The Volatility Factor: A Gamble, Not an Investment
Altcoins are notorious for their extreme volatility. We've all witnessed the rapid rise of certain tokens—soaring by 1000% or more—only to crash just as quickly. The developers behind these coins often present themselves as having a solid team, but in reality, they’re just creators of software, not true business entities with long-term plans. The cycle is all too familiar: a coin is launched, hype builds, and when enough money flows in, the creators cash out, leaving behind a trail of losses for those who believed in the project.
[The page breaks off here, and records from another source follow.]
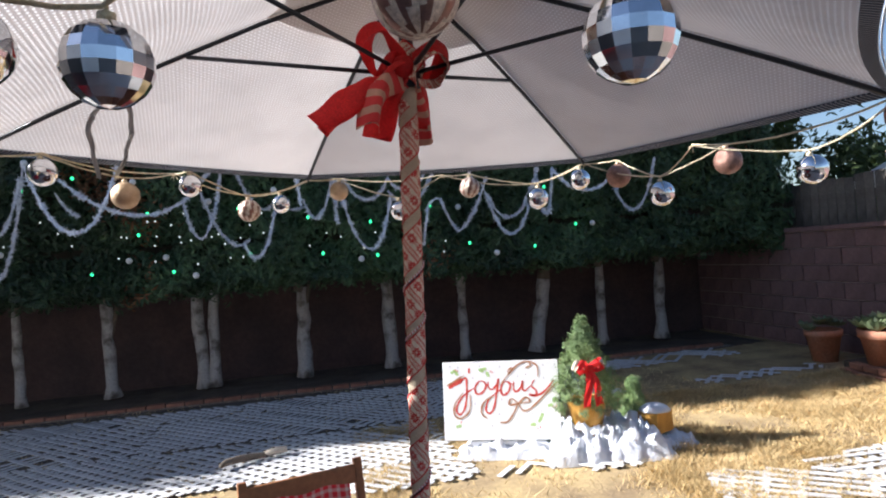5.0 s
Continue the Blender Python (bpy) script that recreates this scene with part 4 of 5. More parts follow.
# ---- centrepiece round the pole ----
cx, cy, cz = 1.6965, 2.2505, TABLE_Z
tulle = thing("white_cloth", "crumpled white cloth gathered round the umbrella pole", "cloth", pose(cx, cy, cz))
vs, fs = [], []
NR, NA = 9, 64
for j in range(NR + 1):
    for i in range(NA):
        a = 2 * math.pi * i / NA
        r = 0.028 + (0.132 + 0.022 * math.sin(a * 3 + 1) + 0.016 * math.sin(a * 7 + 2)) * j / NR
        fold = noise.noise(Vector((math.cos(a) * 3, math.sin(a) * 3, j * 0.25)))
        z = (0.062 + 0.03 * max(0.0, -math.cos(a))) * (1 - (j / NR) ** 2.6) + 0.050 * fold * math.sin(math.pi * min(1, j / NR + 0.15)) + 0.012
        r += 0.02 * math.sin(a * 11 + j) * j / NR
        vs.append((r * math.cos(a), r * math.sin(a), max(z, 0.003)))
for j in range(NR):
    for i in range(NA):
        fs.append((j * NA + i, (j + 1) * NA + i, (j + 1) * NA + (i + 1) % NA, j * NA + (i + 1) % NA))
part("drape", mesh_of("drape", vs, fs, M_COTTON, smooth=True), M_COTTON, tulle)

wr = thing("berry_sprig", "frosted evergreen sprigs with red berries round the pole", "sprig", pose(cx, cy, cz + 0.04))
g = np.random.default_rng(17)
for c in ((0.111, 0.123, -0.005), (0.101, 0.097, -0.015), (0.029, 0.186, -0.005), (-0.041, 0.033, -0.005), (-0.026, 0.047, 0.005), (0.061, 0.120, -0.015), (0.118, 0.105, -0.005)):
    c = np.array(c)
    n_l = 260
    pts = c + np.clip(g.normal(0, 0.014, (n_l, 3)), -0.026, 0.026) + np.array([0, 0, 0.012])
    v, f = leaf_cloud(pts, np.tile(np.array([[0.0, 0.0, 1.0]]), (n_l, 1)), 0.0065, g, 0.16, 0.05)
    part("needles", mesh_of("needles", v.tolist(), f.tolist(), M_FROST), M_FROST, wr)
bv = lathe([(0.0, -0.0105), (0.006, -0.0085), (0.0095, -0.004), (0.0105, 0.0), (0.0095, 0.004), (0.006, 0.0085), (0.0015, 0.0105)], 12)
berry = mesh_of("berry", bv[0], bv[1], M_BERRY, smooth=True)
for x, y, z in ((0.041, 0.199, 0.030), (0.044, 0.179, 0.020), (0.108, 0.144, 0.015), (0.092, 0.123, 0.020), (0.080, 0.079, 0.010), (0.100, 0.072, 0.005), (0.101, 0.060, -0.005), (-0.058, 0.147, 0.020), (-0.054, 0.016, 0.015), (-0.070, -0.011, 0.005), (0.025, 0.175, 0.025)):
    part("berry", berry, M_BERRY, wr, "glossy red berry", at=pose(x, y, z))
    v, f, _ = tube([(x * 0.25, y * 0.25, 0.0), (x * 0.7, y * 0.7, z + 0.004), (x, y, z + 0.004)], 0.0012, 4)
    part("twig", mesh_of("twig", v, f, M_BARKDARK), M_BARKDARK, wr)

tb = thing("burlap_bow", "burlap and nordic ribbon bow tied at the pole's foot", "bow", pose(cx, cy, cz))
FACING = (0.05, 0.62, 0.78)                      # across the ribbons, which lie slantwise


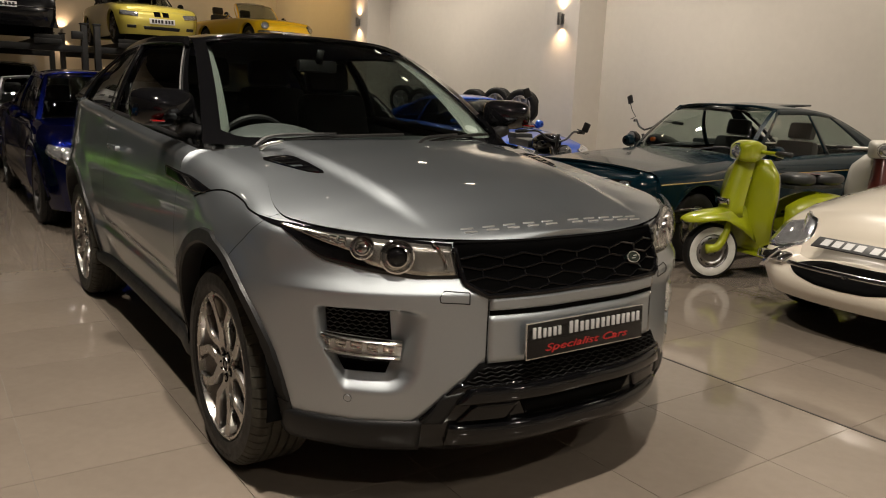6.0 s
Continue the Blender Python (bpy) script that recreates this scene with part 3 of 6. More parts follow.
def panel(name, a0, a1, na, nz=64, low=0.0, high=1.0, slope=(0.0, 0.0), arches=True, mat=None, label=""):
    k = np.linspace(0, 1, na)
    v = np.linspace(low, high, nz)
    a = (a0 + (a1 - a0) * k)[:, None] + np.zeros_like(v)[None]
    y = np.interp(np.abs(a), shell.s, shell.p[:, 1])
    lo, hi = shell.bottom(y), shell.top(y) - 1e-4
    z = lo + (hi - lo) * v[None]
    lean = slope[0] * (1 - k) + slope[1] * k
    turn = np.where(k < 0.5, np.sign(a0), np.sign(a1))
    flat = a
    for _ in range(4):
        a = flat + (turn * lean)[:, None] * (z - 0.9)
        y = np.interp(np.abs(a), shell.s, shell.p[:, 1])
        lo, hi = shell.bottom(y), shell.top(y) - 1e-4
        z = lo + (hi - lo) * v[None]
    m = Mesh().grid(shell.at(a, z))
    if arches:
        m = cut_arches(m, HERO_WHEELS, ARCH_R)
    return part(name, m, mat or SILVER, hero, label)


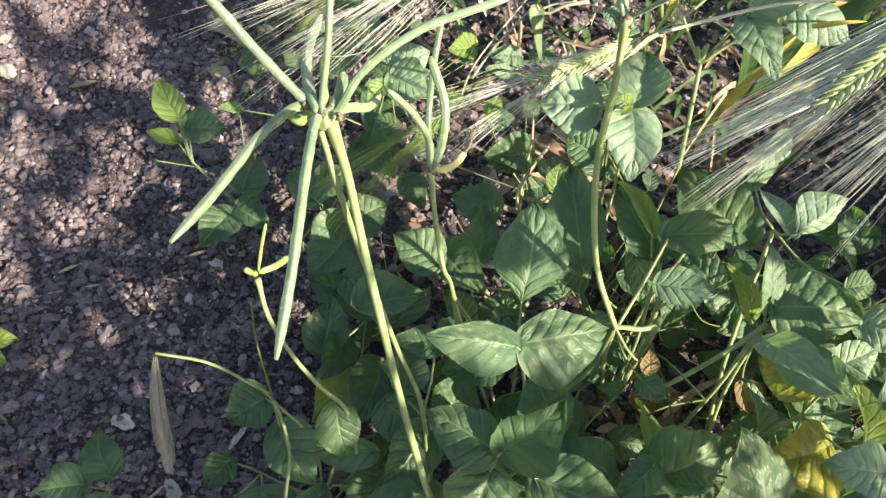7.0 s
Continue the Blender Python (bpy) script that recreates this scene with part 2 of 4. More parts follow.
def spline(points, n):
    """n + 1 places along a smooth curve through the points."""
    p = [Vector(q) for q in points]
    if len(p) == 2:
        return [p[0].lerp(p[1], i / n) for i in range(n + 1)]
    p = [p[0] * 2 - p[1]] + p + [p[-1] * 2 - p[-2]]
    spans = len(p) - 3
    out = []
    for i in range(n + 1):
        s = min(i / n * spans, spans - 1e-6)
        k = int(s)
        u = s - k
        a, b, c, d = p[k:k + 4]
        out.append(0.5 * (2 * b + (c - a) * u + (2 * a - 5 * b + 4 * c - d) * u * u + (3 * b - a - 3 * c + d) * u ** 3))
    return out


def tube(points, radius, n=12, sides=7, flat=1.0, base=0, groove=0.0):
    """A tube along a smooth curve; radius: a function of 0..1. Returns verts and faces; flat squeezes it one way."""
    path = spline(points, n)
    verts, faces = [], []
    normal = None
    for i, q in enumerate(path):
        way = (path[min(i + 1, n)] - path[max(i - 1, 0)]).normalized()
        if normal is None:
            normal = way.orthogonal().normalized()
            if abs(way.z) < 0.9:
                normal = (Vector((0, 0, 1)) - way * way.z).normalized()
        normal = (normal - way * normal.dot(way)).normalized()
        other = way.cross(normal)
        r0 = radius(i / n)
        for k in range(sides):
            a = 2 * math.pi * k / sides
            r = r0 * (1 - groove * math.exp(-(math.sin(a - 0.5) / 0.22) ** 2)) if groove else r0
            verts.append(q + normal * (r * math.cos(a)) + other * (r * flat * math.sin(a)))
    for i in range(n):
        for k in range(sides):
            faces.append((base + i * sides + k, base + i * sides + (k + 1) % sides, base + (i + 1) * sides + (k + 1) % sides, base + (i + 1) * sides + k))
    faces.append(tuple(base + k for k in reversed(range(sides))))
    faces.append(tuple(base + n * sides + k for k in range(sides)))
    return verts, faces


def local(points, parent):
    root = parent.location if parent.parent is None else parent.parent.location
    return [Vector(q) - root for q in points]


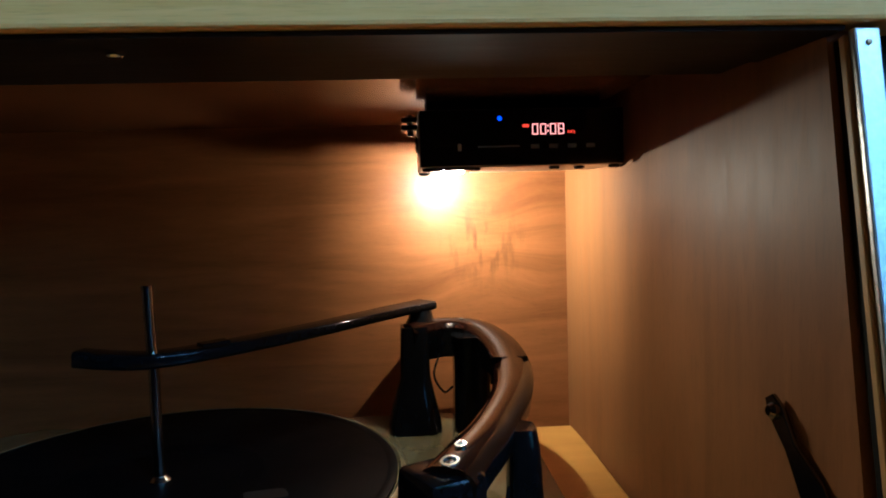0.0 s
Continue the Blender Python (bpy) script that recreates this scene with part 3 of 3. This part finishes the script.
# flattened strand, its broad face turned up and forward
STRAND = [(0.84 * w - 0.54 * n, 0.54 * w + 0.84 * n) for w, n in ((-0.0009, -0.0001), (-0.0007, 0.0004), (0.0007, 0.0004), (0.0009, -0.0001), (0.0006, -0.0005), (-0.0006, -0.0005))]
for r in range(30):
    for slope, z in ((-1, -0.1085 - r * H), (1, -0.1085 - (r + 0.5) * H)):
        pts = []
        for c in range(18):
            x = 0.006 + c * PITCH + 0.0006 * slope
            pts += [(x - 0.0038, FRONT + 0.0008, z - slope * 0.0021), (x - 0.0030, FRONT, z - slope * 0.0019), (x + 0.0030, FRONT, z + slope * 0.0019), (x + 0.0038, FRONT + 0.0008, z + slope * 0.0021),
                    (x + 0.0085, BEHIND, z + slope * 0.0015), (x + PITCH - 0.0085, BEHIND, z - slope * 0.0015)]
        add_sweep(bm, pts, STRAND, (0, -1.0, 0.2))
part("grille", bm, MESH_STEEL, radio, "interlaced bright metal grille")

# ---- the record changer ----
DZ = 0.0205
changer = thing("record_changer", "grey-beige automatic record changer on its wooden platform", "record player")
outline = []
for cx, cy, r, a0 in ((-0.0455 - 0.036, 0.298 - 0.040, 0.036, 0), (-0.413 + 0.030, 0.298 - 0.030, 0.030, 90), (-0.413 + 0.016, 0.0235 + 0.016, 0.016, 180), (-0.0455 - 0.022, 0.0235 + 0.022, 0.022, 270)):
    for i in range(9):
        a = radians(a0 + 90 * i / 8)
        outline.append((cx + r * math.cos(a), cy + r * math.sin(a)))
part("deck_plate", plate(outline, 0.0098, DZ, 0.0045, 4), ENAMEL, changer, "glossy grey-beige enamelled deck", True)
# black slab fills the gap under the deck in place of its shade
part("under_deck_shade", plate([(x - 0.2280, y + 0.1600) for x, y in rounded(0.350, 0.262, 0.018, 5)], 0.0002, 0.0105), BLACK_MATT, changer)
for x, y in ((-0.3930, 0.0400), (-0.075, 0.042), (-0.380, 0.275), (-0.085, 0.268)):
    part("spring_foot", lathe([(0.014, 0.0001), (0.0145, 0.003), (0.012, 0.006), (0.012, 0.0099)], (x, y, 0), (0, 0, 1), 24), BLACK, changer, smooth=True)
PC = (-0.2510, 0.1635, 0)
platter = part("platter", lathe([(0.118, DZ - 0.0005), (0.1245, DZ + 0.0006), (0.1272, 0.0245), (0.1276, 0.0285), (0.1270, 0.0315), (0.1252, 0.0333), (0.1230, 0.0336), (0.1216, 0.0322)], PC, steps=160), ENAMEL, changer, "grey-beige platter with rounded rim", True)


def groove_profile():
    prof = [(0.1212, 0.0324), (0.1212, 0.0338), (0.1204, 0.0342), (0.1165, 0.0342)]
    r = 0.1160
    while r > 0.052:
        prof += [(r, 0.0340), (r - 0.0007, 0.03415)]
        r -= 0.0021
    return prof + [(0.050, 0.0341), (0.048, 0.0338), (0.010, 0.0338)]


record = tagged(part("record", lathe(groove_profile(), PC, steps=144), RUBBER, None, "", True), "black grooved record lying on the platter", "record")
part("disc_label", lathe([(0.040, 0.0337), (0.040, 0.03415), (0.006, 0.03415)], PC, steps=64), RUBBER, record)
part("spindle_base", lathe([(0.0052, 0.0340), (0.0052, 0.0350), (0.0040, 0.0362), (0.0033, 0.037)], (-0.2505, 0.1610, 0), steps=24), CHROME, changer, smooth=True)
pst = spline([(-0.2506, 0.1612, 0.034), (-0.2514, 0.1622, 0.066), (-0.2520, 0.1640, 0.094), (-0.2530, 0.1650, 0.104), (-0.2542, 0.1662, 0.134)], 6)
part("spindle_post", sweep(pst, ring_section(0.0027, 14), (0, 1, 0)), DARK_STEEL, changer, "tall metal record spindle", True)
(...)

Caution Is Key: Trading with Risk Management
Altcoin trading is very much like a high-stakes game of chance. To succeed, it requires precise timing, careful strategy, and strong risk management. If you’re not prepared to face the inherent risks, you might find yourself losing more than you gain. It's crucial to invest wisely, stay educated, and understand that altcoin markets can shift on a dime.
Conclusion: Stay Smart and Stay Safe
While altcoins can offer quick rewards, they come with significant risk. As always, #DYOR (Do Your Own Research), and invest only what you’re willing to lose. Don't let the excitement cloud your judgment—be cautious, stay informed, and always have a strategy in place when navigating this speculative market.